Thousands of students are getting ready to start university this week, but just one in three Scots believe that higher education will give them the best career prospects.
A survey by the Bank of Scotland has found that the proportion of Scots who believe that university remains the best option has fallen from 38 per cent to 33 per cent in the last year.
At the same time, the number of people who think that on the job training and apprenticeships offer the best career prospects has risen from 29 per cent to 32 per cent, almost a third.
According to Skills Development Scotland there was over 37,000 modern apprentices in training as of March 2017.
It is thought that cost could be a contributing factor to the changes in opinion with around one in 10 people believing that studying at university is no longer financially viable.
Despite this concern over half of people heading to university this year believe that they have enough money for their higher education, but over a third think they will need to find more.
Director at Bank of Scotland, Ricky Diggins, said: “For those who are heading off to university, managing their finances can be a big challenge.
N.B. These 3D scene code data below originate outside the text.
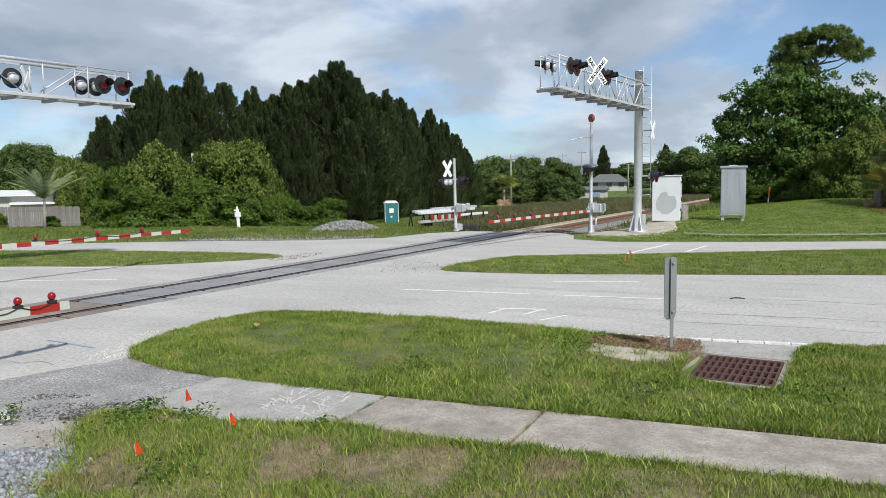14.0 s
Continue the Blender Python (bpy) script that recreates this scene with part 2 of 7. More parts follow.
    rr = nt.nodes.new("ShaderNodeMapRange"); rr.inputs["To Min"].default_value, rr.inputs["To Max"].default_value = max(0.02, rough - 0.12), min(1, rough + 0.12)
    link(mt, broad.outputs["Fac"], rr.inputs["Value"]); link(mt, rr.outputs[0], bs.inputs["Roughness"])
    bs.inputs["Metallic"].default_value = metal
    bs.inputs["Specular IOR Level"].default_value = spec
    if bump:
        bp = nt.nodes.new("ShaderNodeBump"); bp.inputs["Strength"].default_value = bump; bp.inputs["Distance"].default_value = 0.02
        link(mt, both.outputs[0], bp.inputs["Height"]); link(mt, bp.outputs[0], bs.inputs["Normal"])
    return mt


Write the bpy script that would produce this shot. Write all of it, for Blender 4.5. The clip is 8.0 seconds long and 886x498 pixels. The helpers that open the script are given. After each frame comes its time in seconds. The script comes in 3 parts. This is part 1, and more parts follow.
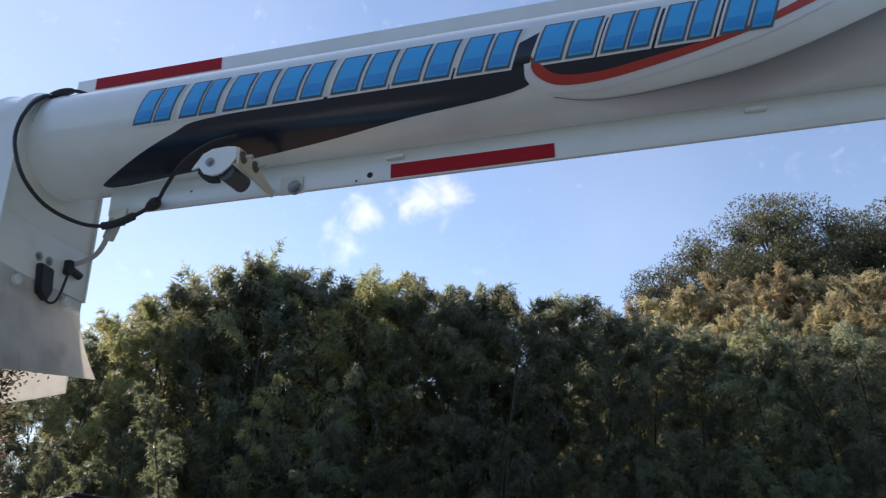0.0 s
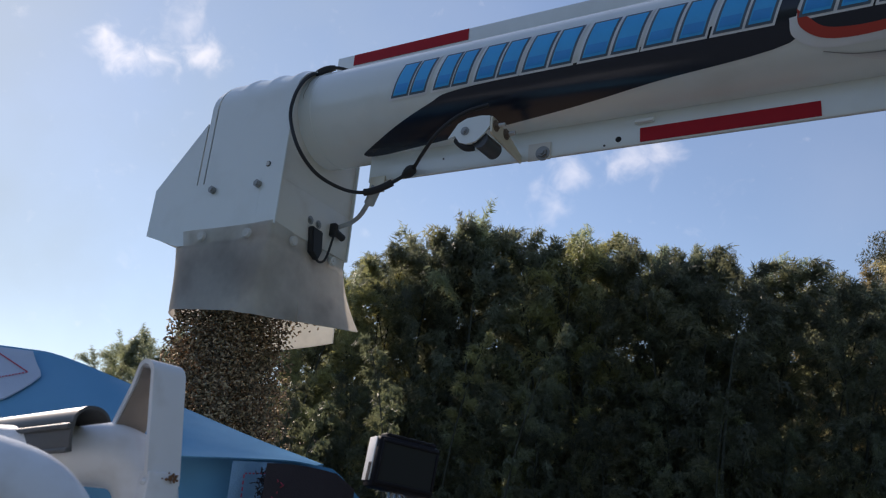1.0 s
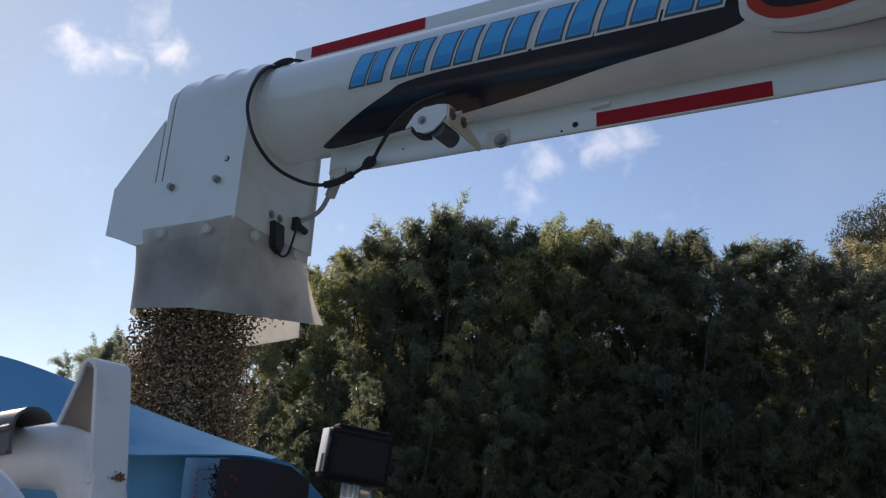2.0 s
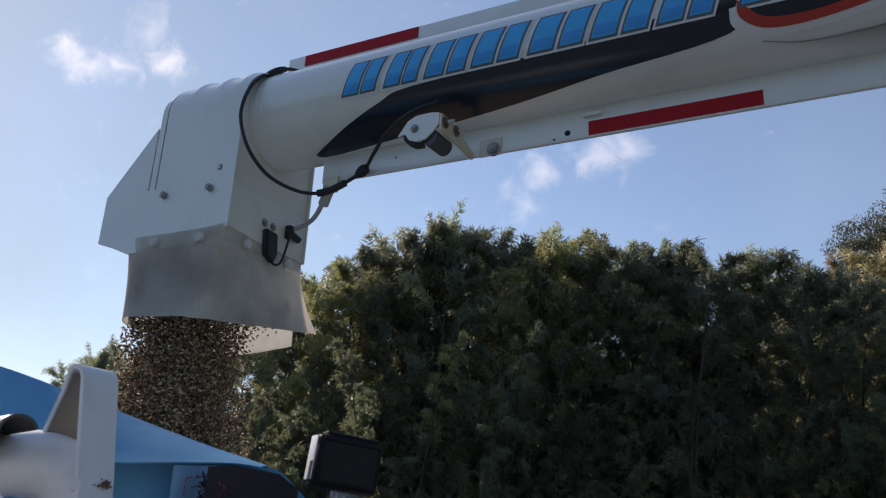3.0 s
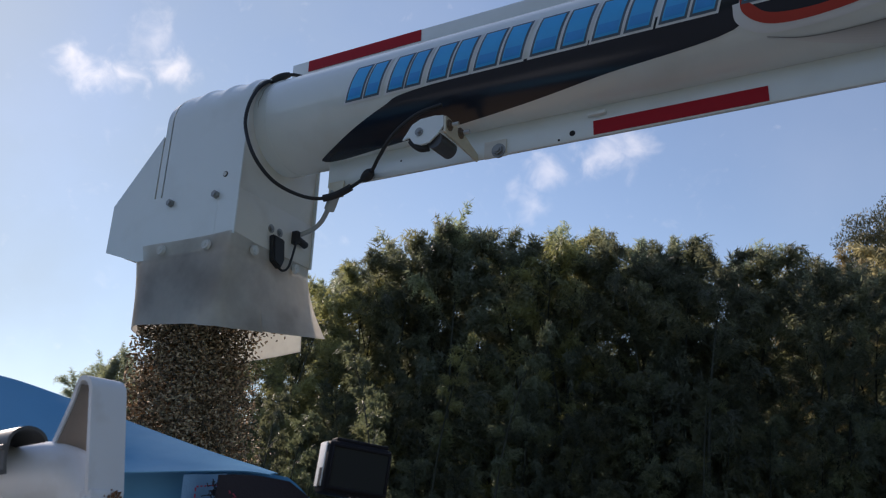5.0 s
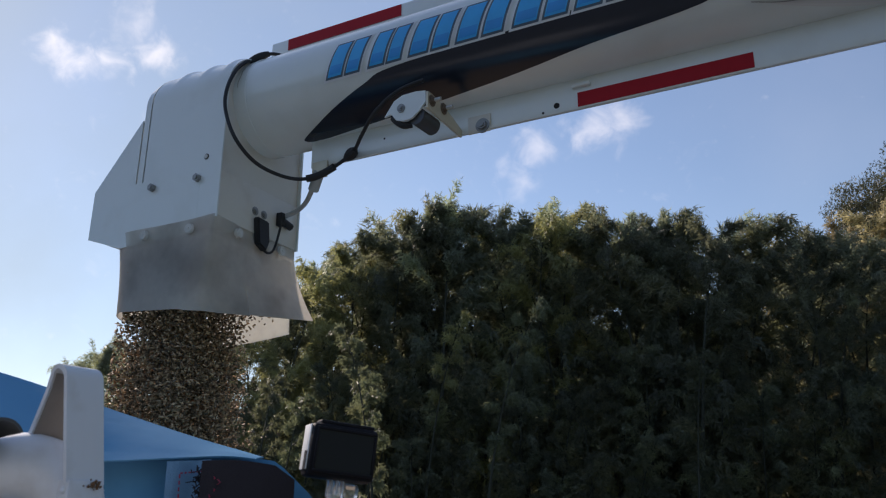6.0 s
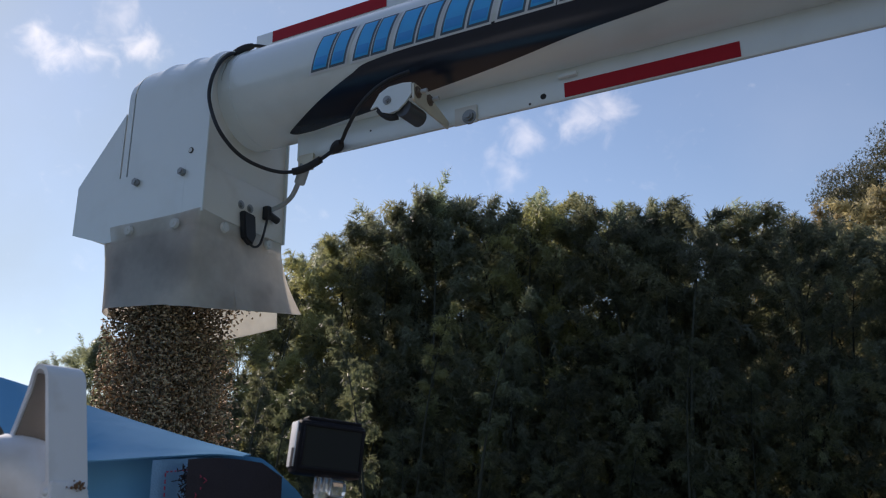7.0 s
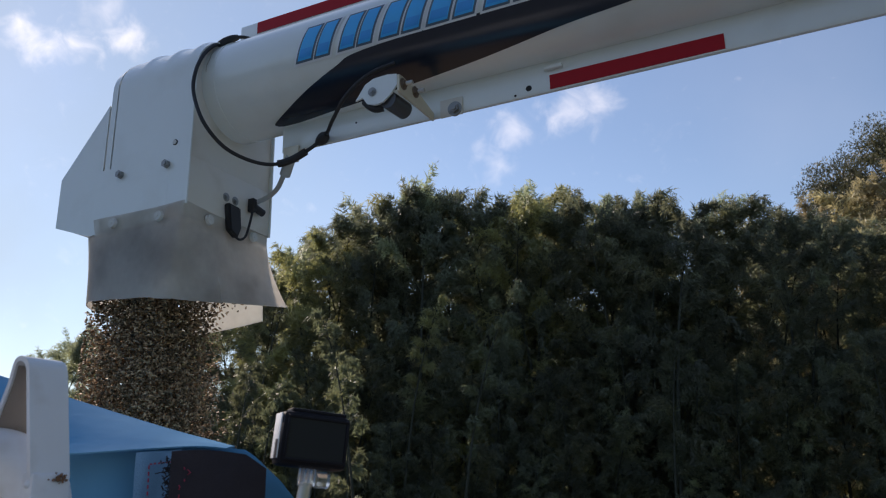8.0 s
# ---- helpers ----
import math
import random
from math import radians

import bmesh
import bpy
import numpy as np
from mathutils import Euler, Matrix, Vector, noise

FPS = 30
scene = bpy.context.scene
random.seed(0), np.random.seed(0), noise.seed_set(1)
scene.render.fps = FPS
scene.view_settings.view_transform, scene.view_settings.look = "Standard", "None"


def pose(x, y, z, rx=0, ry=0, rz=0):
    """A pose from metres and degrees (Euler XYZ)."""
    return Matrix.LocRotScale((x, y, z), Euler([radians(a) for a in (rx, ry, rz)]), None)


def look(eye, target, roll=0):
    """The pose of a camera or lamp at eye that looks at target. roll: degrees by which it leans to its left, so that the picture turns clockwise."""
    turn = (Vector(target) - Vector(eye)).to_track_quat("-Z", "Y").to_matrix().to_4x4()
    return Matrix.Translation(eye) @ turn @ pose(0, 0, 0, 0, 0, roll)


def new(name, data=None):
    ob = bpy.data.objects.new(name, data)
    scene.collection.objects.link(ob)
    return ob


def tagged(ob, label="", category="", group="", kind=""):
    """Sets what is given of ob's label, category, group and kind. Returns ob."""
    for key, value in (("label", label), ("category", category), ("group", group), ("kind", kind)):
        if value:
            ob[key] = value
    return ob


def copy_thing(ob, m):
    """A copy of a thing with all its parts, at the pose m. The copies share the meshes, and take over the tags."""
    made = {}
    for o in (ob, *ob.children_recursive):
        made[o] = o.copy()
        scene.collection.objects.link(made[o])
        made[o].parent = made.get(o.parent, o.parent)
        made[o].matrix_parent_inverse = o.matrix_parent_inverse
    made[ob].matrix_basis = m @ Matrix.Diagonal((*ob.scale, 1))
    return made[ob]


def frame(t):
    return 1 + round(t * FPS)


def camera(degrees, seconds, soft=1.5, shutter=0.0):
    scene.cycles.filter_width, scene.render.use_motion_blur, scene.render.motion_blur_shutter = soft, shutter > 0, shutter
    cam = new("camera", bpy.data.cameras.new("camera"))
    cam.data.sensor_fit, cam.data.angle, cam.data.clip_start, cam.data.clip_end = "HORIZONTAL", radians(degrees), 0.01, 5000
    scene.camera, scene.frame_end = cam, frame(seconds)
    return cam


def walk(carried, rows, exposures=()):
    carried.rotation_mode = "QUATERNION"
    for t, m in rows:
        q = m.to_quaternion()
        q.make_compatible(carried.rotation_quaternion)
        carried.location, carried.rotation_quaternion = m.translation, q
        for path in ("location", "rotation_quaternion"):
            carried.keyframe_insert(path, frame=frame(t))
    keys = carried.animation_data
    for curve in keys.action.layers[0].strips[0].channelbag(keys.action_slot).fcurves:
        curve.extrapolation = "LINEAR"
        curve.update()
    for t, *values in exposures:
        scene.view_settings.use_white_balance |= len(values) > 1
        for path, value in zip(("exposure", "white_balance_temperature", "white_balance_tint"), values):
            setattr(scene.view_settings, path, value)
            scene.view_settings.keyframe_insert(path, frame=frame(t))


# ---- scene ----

Therefore it’s encouraging to see that a significant majority of Scottish students believe that they have access to the funds they need to complete their studies.”
Students loans are still the most popular source of funds with 45 per cent of students saying that they use this to fund their time at uni. Working part time came in as a close second at just over 30 per cent followed by a quarter of students turning to savings.
Only 15 per cent of those heading to university said that they have a partner, family member or friend who will support them financially while apprenticeships allow young people to earn while they learn.